There are many activities unrelated to your University work or professional expertise that are unlikely to give rise to a conflict of commitment or a conflict of interest. For example, volunteer work or commitments entirely unrelated to your work/expertise or to services provided elsewhere by the University typically will not need ROC approval. If in doubt, please consult with your chair/head/supervisor.
- I have been asked to engage in an outside commitment that involves an activity that is not listed as exempt, but I don’t believe it represents an individual conflict of commitment to the University. Must I submit a ROC?
The purpose of the ROC is to ensure that outside activity that may give rise to a conflict of commitment or a conflict of interest are reviewed by unit supervisors and a responsible administrator. It may be determined that the proposed activity does not represent a potential for a conflict of commitment.
- My outside engagement is already reported and managed through a conflict management plan, do I need to submit a ROC?
If a management plan is already in place, it is not necessary to submit a ROC.
- I do service as an associate editor and the journal pays for my travel and lodging expenses. Is that considered compensated work?
No, travel, lodging, per diem expenses are not considered compensation as long as they are at a reasonable market rate.
- My outside commitment is only for a few days per year and will occur on weekends. Must I complete a ROC form?
While the total number of hours of an outside commitment is an indication of the degree to which it may represent the potential for a conflict of commitment, the University must also ensure that the nature of commitment does not give rise to a conflict. It does not matter whether an activity takes place in the evening, on weekends, or during holidays and vacations. Because units can reasonably expect that some employees will be available for assigned duties during normal business hours (e.g. P&As), individuals may be required to engage in approved outside activities on evenings and weekends or need to reduce their University appointment.
- Why are there questions on the form about non-US activities, teaching and research, intellectual property, and institutional affiliations?
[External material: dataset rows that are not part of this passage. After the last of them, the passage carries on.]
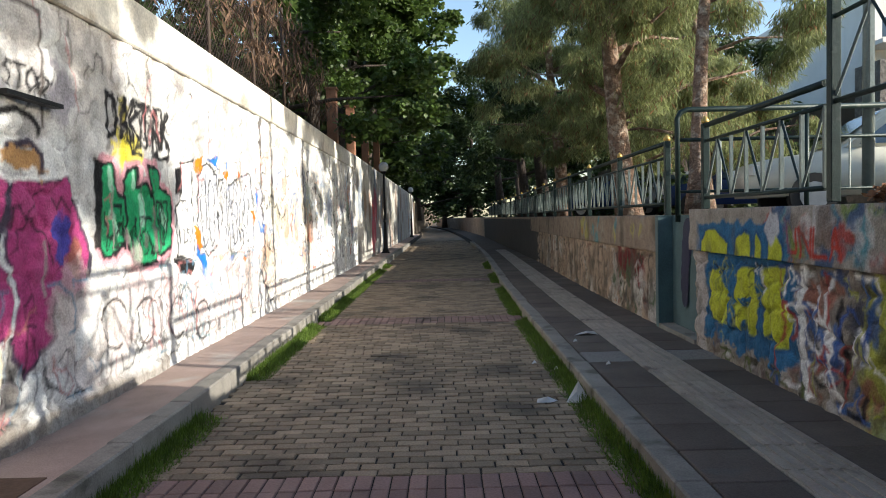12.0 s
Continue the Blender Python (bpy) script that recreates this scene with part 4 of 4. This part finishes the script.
for k, (x, y, h, s) in enumerate(((-4.6, 30.0, 6.5, 3.0), (-4.4, 36, 7.5, 3.6), (-4.8, 44, 8, 4.0), (-4.5, 54, 9, 4.4), (-5, 66, 10, 5))):
    tree((x, y, 3.2), h, (0.7, -0.3), 0.2, BARK_DARK, LEAF, 40 + k, 0.12, s, 14000 if k < 2 else 8000, 0.16 if k < 2 else 0.3, 0.15, 10, 0.4, "leafy broadleaf tree overhanging the retaining wall")
for k, (x, y, z, h, s) in enumerate(((-4.3, 40.0, 3.2, 9.0, 3.2), (-4.2, 49.0, 3.2, 11.0, 4.0))):
    tree((x, y, z), h, (1.6 if x < 0 else -1.4, -0.4), 0.22, BARK_DARK, LEAF, 80 + k, 0.3, s, 15000, 0.26, 0.2, 11, 0.35, "tall leafy tree arching over the lane")
for k, (x, y, s) in enumerate(((-3, 92, 6), (3, 96, 6), (-9, 88, 7), (9, 90, 7), (-16, 80, 8), (17, 86, 8), (0, 112, 9), (-26, 95, 9), (27, 100, 9))):
    tree((x, y, -0.06 if abs(x) < 3 else 1.4), 12, (0.4, 0.2), 0.3, BARK_DARK, DARK_LEAF, 60 + k, 0.08, s, 7000, 0.55, 0.1, 10, 0.35, "dense dark tree closing the end of the lane")


# ---- railings ----
def railing(y0, y1, x, z_foot, z_top, z_second, z_low, post_ys, pattern, label, steel=IRON, bars=IRON_GREY, caps=True, end_foot=None):
    ob = new("railing")
    x = x + float(bend(y0))
    ob.location = (x, y0, z_foot)
    L = y1 - y0
    ob.rotation_euler = (0, 0, -math.atan2(float(bend(y1)) - float(bend(y0)), L))

    def rail(z, r):
        rod("rail", steel, [(0, 0, z - z_foot), (0, L, z - z_foot)], r, ob, sides=6)

    rail(z_top, 0.028)
    rail(z_second, 0.018)
    rail(z_low, 0.02)
    for p in post_ys:
        foot = (end_foot - z_foot) if end_foot is not None and p == post_ys[-1] else 0
        post = boxed("post", steel, (-0.035, 0.035, p - y0 - 0.035, p - y0 + 0.035, foot, z_top - z_foot + 0.02), ob, bevel=0.006)
        if caps:
            bm = bmesh.new()
            lathe(bm, (0, p - y0, z_top - z_foot + 0.02), [(0, 0.03), (0.02, 0.045), (0.05, 0.035), (0.08, 0.008)], 8)
            part("cap", bm, GOLD, post, "gilded pointed cap")
    bar_me, up = None, z_second - z_low
    n = max(2, int(L / pattern))
    s = L / n
    straight = bmesh.new()
    box(straight, -0.014, 0.014, -0.014, 0.014, 0, up)
    straight = mesh_of("bar", straight, bars)
    slope = bmesh.new()
    tube(slope, [(0, 0, 0), (0, s, up)], 0.013, 4)
    slope = mesh_of("brace", slope, steel)
    slope2 = bmesh.new()
    tube(slope2, [(0, 0, up), (0, s, 0)], 0.013, 4)
    slope2 = mesh_of("brace", slope2, bars)
    for k in range(n):
        for nm, me in (("bar", straight), ("brace", slope if k % 2 else slope2)):
            b = new(nm, me)
            b.parent = ob
            b.location = (0, k * s, z_low - z_foot)
    return tagged(ob, label, "railing", "lane railings")


railing(12.95, 17.65, 2.66, 2.04, 3.0, 2.86, 2.28, (13.3, 15.4, 17.65), 0.42, "green steel railing with crossed bars on the block wall", end_foot=1.58)
railing(17.72, 20.0, 2.64, 1.56, 2.42, 2.26, 1.68, (20.0,), 0.3, "green steel railing with slanted bars beside the niche")
y = 21.3
while y < 58:
    railing(y, y + 4.7, 2.66, 1.5, 2.38, 2.2, 1.64, (y, y + 2.38), 0.36, "dark green steel railing along the far wall")
    y += 4.76
gate = new("stair_handrail")
gate.location = (2.66, 20.92, 1.42)
rod("post", IRON, [(0, 0, 0), (0, 0, 1.2), (0.04, 0, 1.27), (0.12, 0, 1.3), (3.2, 0, 1.3)], 0.032, gate)
rod("rail", IRON, [(0, 0, 0.95), (3.2, 0, 0.95)], 0.022, gate)
rod("rail", IRON, [(0, 0, 0.35), (3.2, 0, 0.35)], 0.018, gate)
for x in (0.5, 1.0, 1.5, 2.0, 2.5):
    rod("bar", IRON_GREY, [(x, 0, 0.35), (x, 0, 0.95)], 0.012, gate, sides=5)
for x in (1.5, 3.18):
    rod("post", IRON, [(x, 0, 0), (x, 0, 1.3)], 0.03, gate)
tagged(gate, "green tubular handrail at the terrace stairs", "handrail")
structure(boxed("kerb_terrace", BROWN, (2.92, 3.1, 17.4, 60, 1.3, 1.5)), "low brown earth-stained kerb behind the railing", "kerb")

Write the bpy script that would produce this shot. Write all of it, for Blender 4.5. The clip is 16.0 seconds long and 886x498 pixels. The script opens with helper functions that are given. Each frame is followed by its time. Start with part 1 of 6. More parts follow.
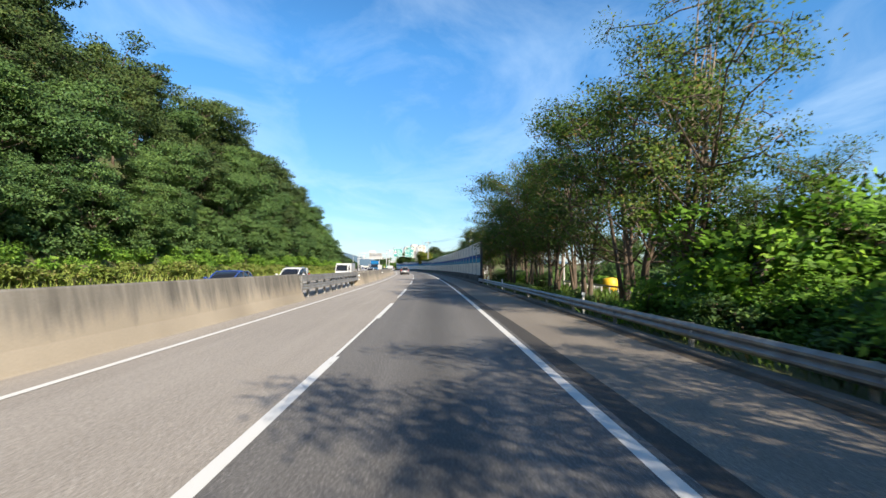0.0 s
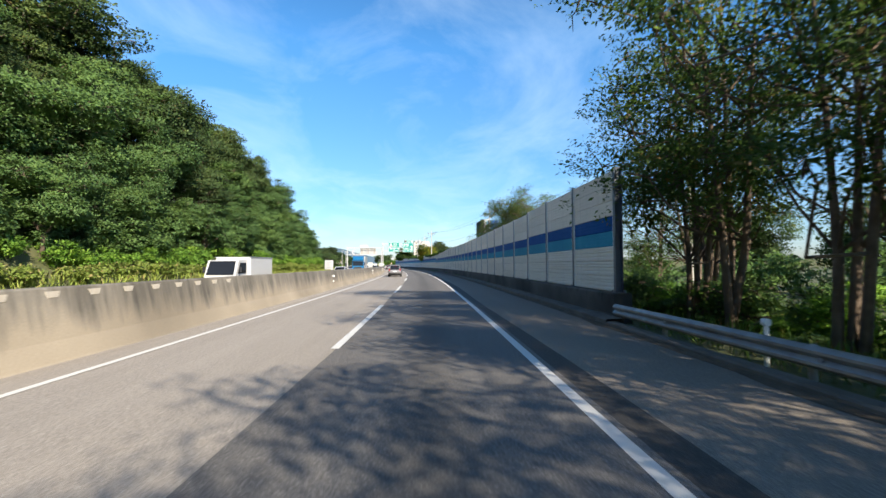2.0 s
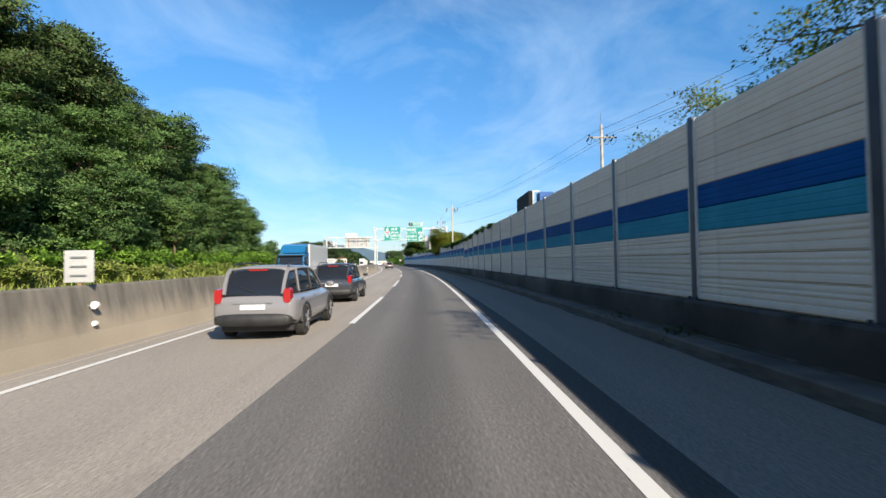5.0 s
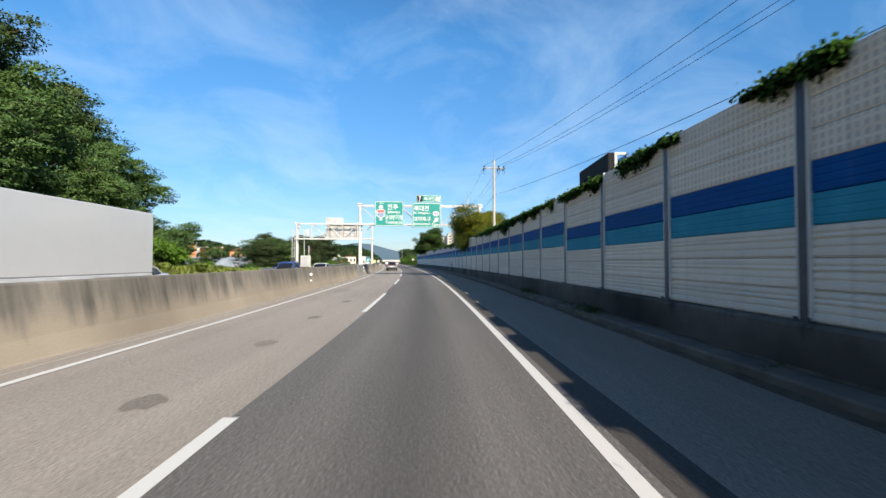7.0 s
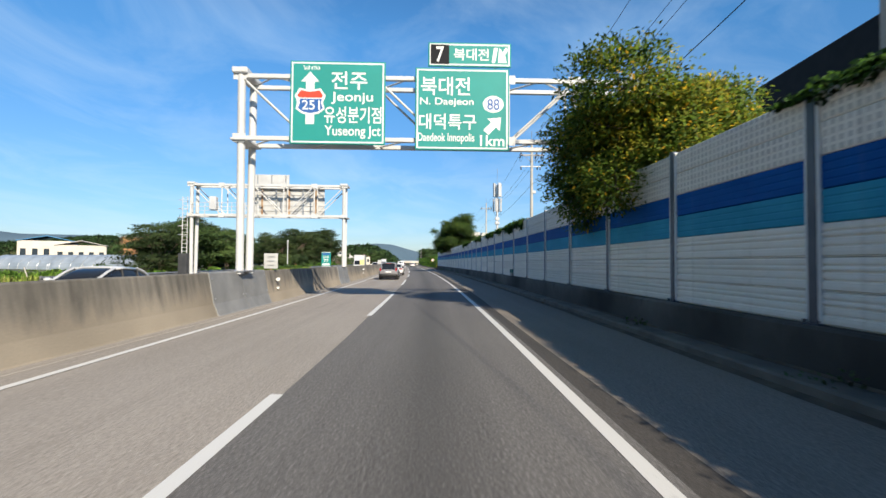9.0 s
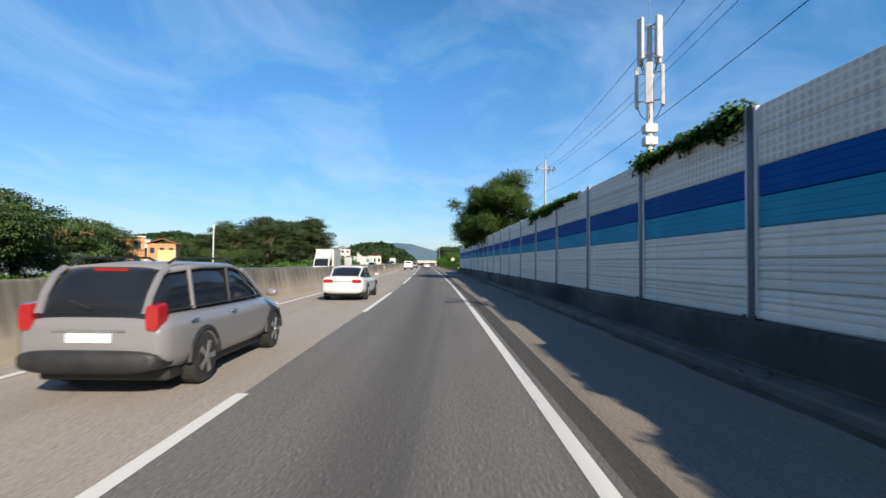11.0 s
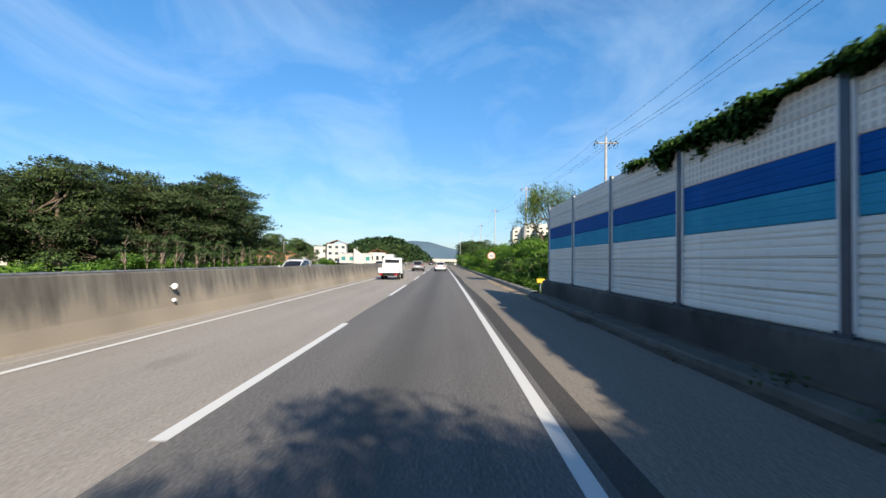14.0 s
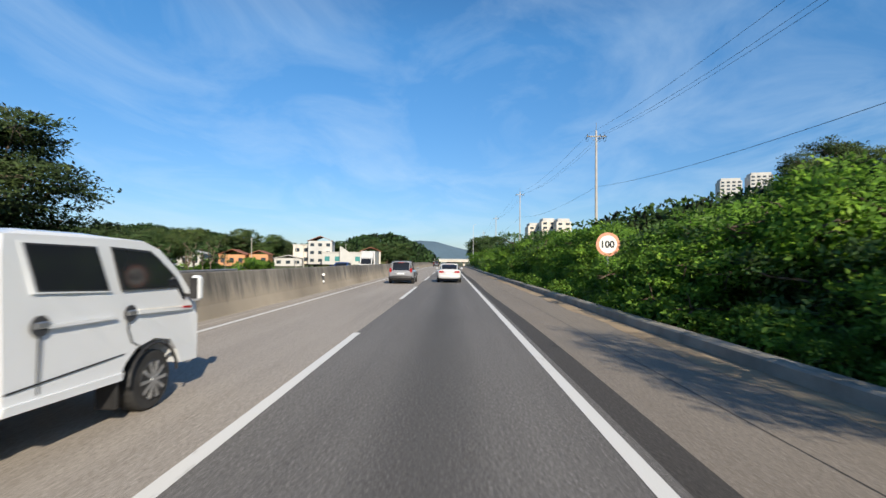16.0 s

These questions are intended to solicit information about activities that have a high potential to give rise to a conflict of commitment, an individual conflict of interest, or they relate to activities that may be prohibited by University or state or federal guidelines. The questions can help individuals and departments identify University resources and expertise that can mitigate risk to individuals and the institution as well as encourage the dissemination of University knowledge (e.g. technology commercialization and new federal funding agency guidelines regarding foreign influence disclosures; professional affiliations with outside entities).
Answering yes to any of these questions doesn't imply that these are prohibited activities, but rather that the activities may warrant further discussion between the requester, supervisor, and relevant compliance offices.